Wyszukiwanie

Wpisz co najmniej 3 znaki i wciśnij lupę
Reklama
Media

Spontaniczna manifestacja w obronie Telewizji Republika! Tłumy dotarły pod siedzibę stacji

Ludzie są gotowi wiele dać za to, żeby być wolnymi. A Republika dzisiaj oznacza wolność - stwierdził prezes Telewizji Republika Tomasz Sakiewicz. W ten sposób zareagował na spontaniczny marsz w obronie stacji, który ruszył zaraz po zakończeniu obchodów 1000-lecia koronacji Polski.

W sobotę odbył się Wielki Marsz upamiętniający 1000-lecie Królestwa Polskiego. Wydarzenie zorganizował Komitet Inicjatyw Społecznych Obchodów na czele z profesorem Andrzejem Nowakiem, marszałkiem Markiem Jurkiem i Patrykiem Jakim. 

Reklama

Przez warszawskie ulice przetoczyło się morze białoczerwonych flag. Na wydarzenie zjechali Polacy z całego kraju. Licznie przybyli także klubowicze Klubów "Gazety Polskiej". Po wystąpieniach na Placu Zamkowym do zebranych zaapelował szef warszawskiego Klubu "Gazety Polskiej" Adam Borowski.

"Ogłaszam zgromadzenie spontaniczne. Dlatego, że wczoraj władze uniemożliwiły Telewizji Republika uczestnictwo w debacie. Jesteśmy tu też z tego względu, by poprzeć Republikę. Nie rozchodźcie się bo larum grają dla naszej ojczyzny. Dziś musimy sobie powiedzieć, czy wielkie święto korony polskiej ma się zakończyć na tym tysiącleciu"

– powiedział.

Sakiewicz: Republika oznacza wolność

Z ul. Miodowej ruszył następnie spontaniczny marsz pod siedzibę Telewizji Republika. - To była inicjatywa Klubów "Gazety Polskiej". Dowiedziałem się całkiem niedawno, że mają taki plan. Te manifestacje, który odbywały się przez kilka ostatnich dni pod siedzibą "Gazety Polskiej" zachęciły pozostałych, którzy dziś po raz pierwszy przyjechali do Warszawy. Chcieli pokazać, że są z nami, że chcą wolności słowa, że chcą, żeby ta nadzieja, którą przyniosła Telewizja Republika. trwała - wyjaśnił. 

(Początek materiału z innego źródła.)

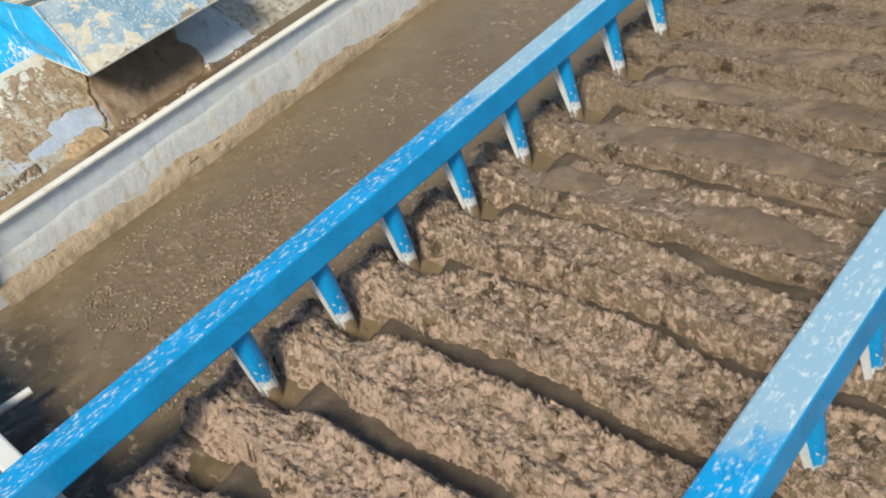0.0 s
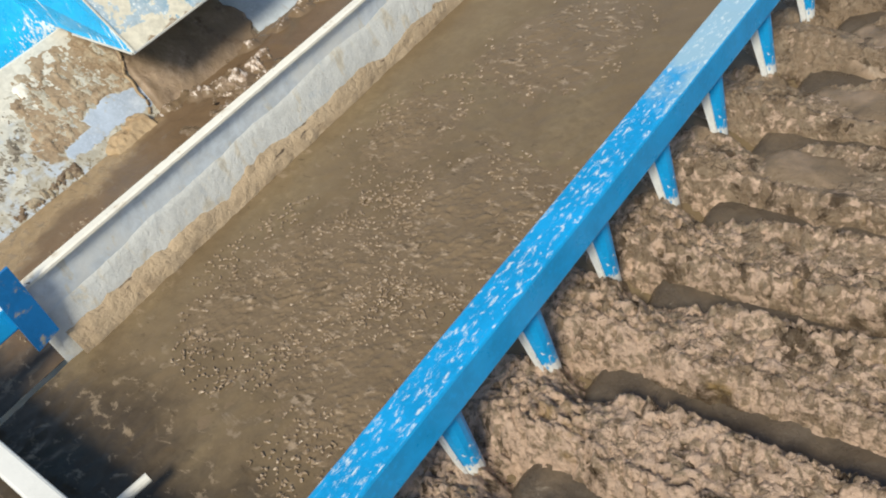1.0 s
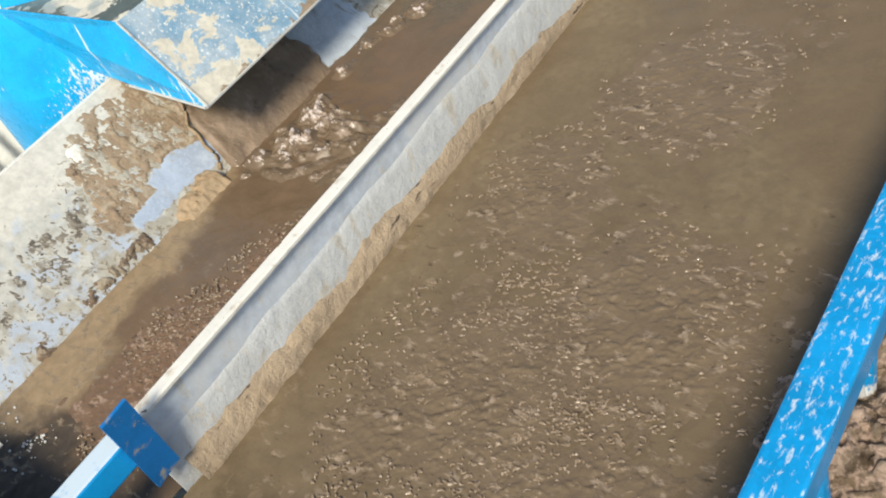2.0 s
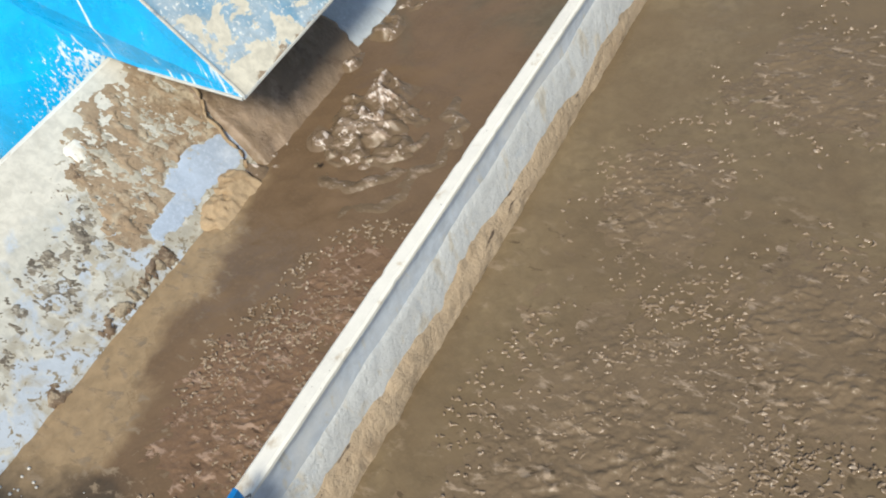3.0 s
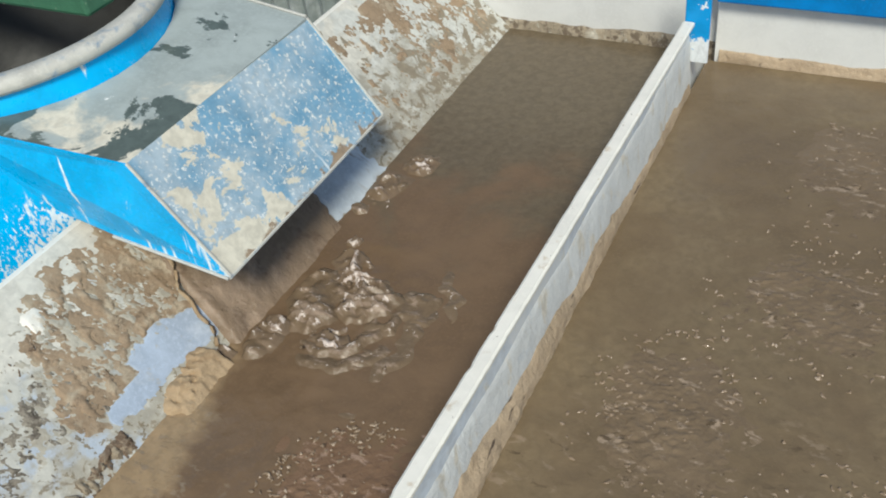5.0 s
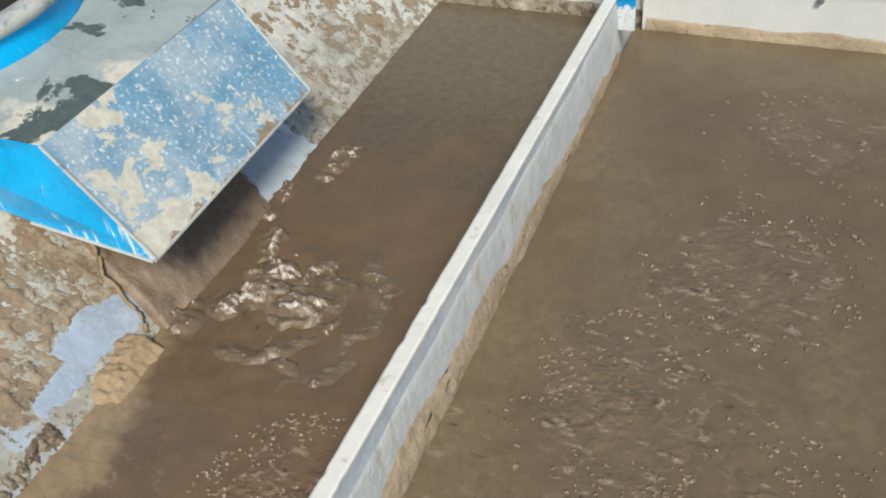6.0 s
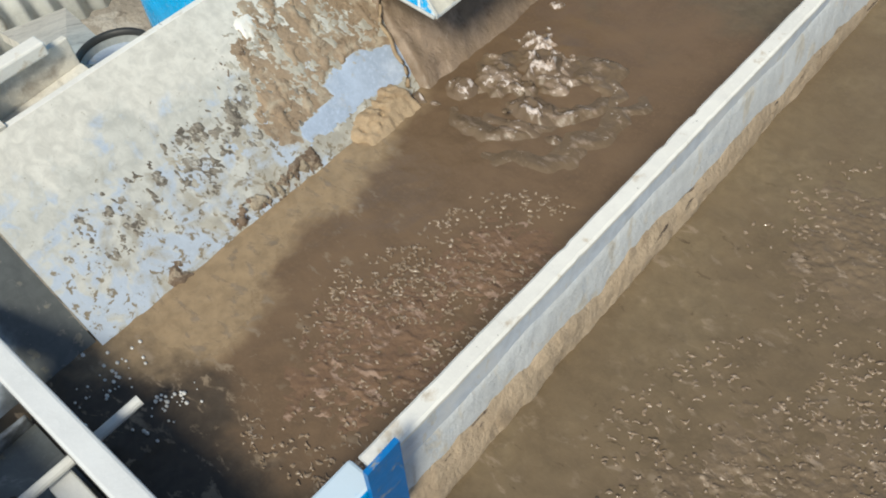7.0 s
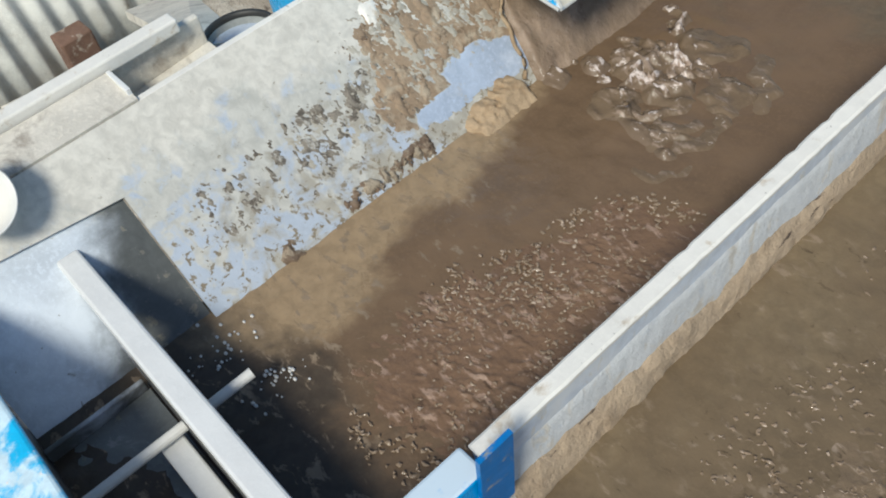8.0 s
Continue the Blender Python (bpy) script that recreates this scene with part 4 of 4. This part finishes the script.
RIPPLES = []
for k, (cx, cy, rx, ry, high, count) in enumerate(((-0.45, -0.34, 0.22, 0.24, 0.0026, 520), (-0.22, -0.44, 0.19, 0.20, 0.0028, 420), (-0.27, -0.16, 0.24, 0.22, 0.0024, 420), (-0.40, 0.30, 0.18, 0.20, 0.0016, 120), (-0.53, 0.02, 0.15, 0.18, 0.0020, 160),
                                                   (-0.90, -0.47, 0.16, 0.20, 0.0026, 620), (-0.88, -0.27, 0.12, 0.16, 0.0020, 260), (-0.34, 0.64, 0.22, 0.18, 0.0012, 60))):
    RIPPLES.append((ripple_patch(cx, cy, rx, ry, 70 + 3 * k, high, count), cx, cy, k))


def motions():
    for ob, at, phase, speed, mid in SPLASH:
        rows, tilt = [], 1.2 if mid >= 0 else 0.25
        for n in range(41):
            t = n * 0.2
            a = phase + speed * 2 * math.pi * t / 2.2
            rows.append((t, pose(at.x + 0.020 * math.sin(a * 0.7) + 0.006 * math.sin(3.1 * a), at.y + 0.022 * math.cos(a * 0.6 + 1), at.z - 0.003 + (0.006 + 0.014 * mid) * math.sin(a), tilt * math.sin(a), tilt * math.cos(1.3 * a), 10 * tilt * math.sin(0.5 * a))))
        walk(ob, rows)
    walk(SAND_TOP, [(t, pose(0.045 * t, 0, 0)) for t in (0.0, 2.0, 4.0, 6.0, 8.0)])
    for ob, k in STRANDS:
        rows = []
        for n in range(41):
            a = n * 0.2 * (7 + k) + 2 * k
            slide = 0.006 * math.sin(a)
            rows.append((n * 0.2, pose(slide, 0.003 * math.sin(0.7 * a + 1), -BANK_K * slide + 0.001 * math.cos(a))))
        walk(ob, rows)
    for ob, cx, cy, k in RIPPLES:
        rows = []
        for n in range(33):
            t = n * 0.25
            a = 2 * math.pi * t / (1.1 + 0.13 * k) + k
            rows.append((t, pose(cx + 0.008 * math.sin(a) + 0.004 * t, cy + 0.010 * math.cos(0.8 * a) - 0.003 * t, LEVEL + 0.0015 + 0.0012 * math.sin(1.2 * a))))
        walk(ob, rows)


motions()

"Ludzie są gotowi wiele dać za to, żeby być wolnymi. A Republika dzisiaj oznacza wolność"

– oznajmił.

Dlaczego władza chce wyłączyć Republikę? "Widzieliśmy wczoraj, jak jego zastępca stchórzył przed debatą w Republice. Przyszła leciwa profesor Senyszyn, która ma kompletnie inne poglądy, ale dostała brawa, choć ludzie się z nią nie zgadzali" - przypomniał Sakiewicz. I dodał: - Oni nie potrafią rządzić w warunkach demokratycznych, muszą ograniczać wolność słowa!

W ocenie prezesa Republiki, "powstało coś siłami ludzi, siłami dziennikarzy, co jest wielkim poruszeniem społecznym". 

Borowski: Obronimy Republikę!

Przewodniczący warszawskiego Klubu Gazety Polskiej Adam Borowski już pod siedzibą stacji wygłosił przemówienie. 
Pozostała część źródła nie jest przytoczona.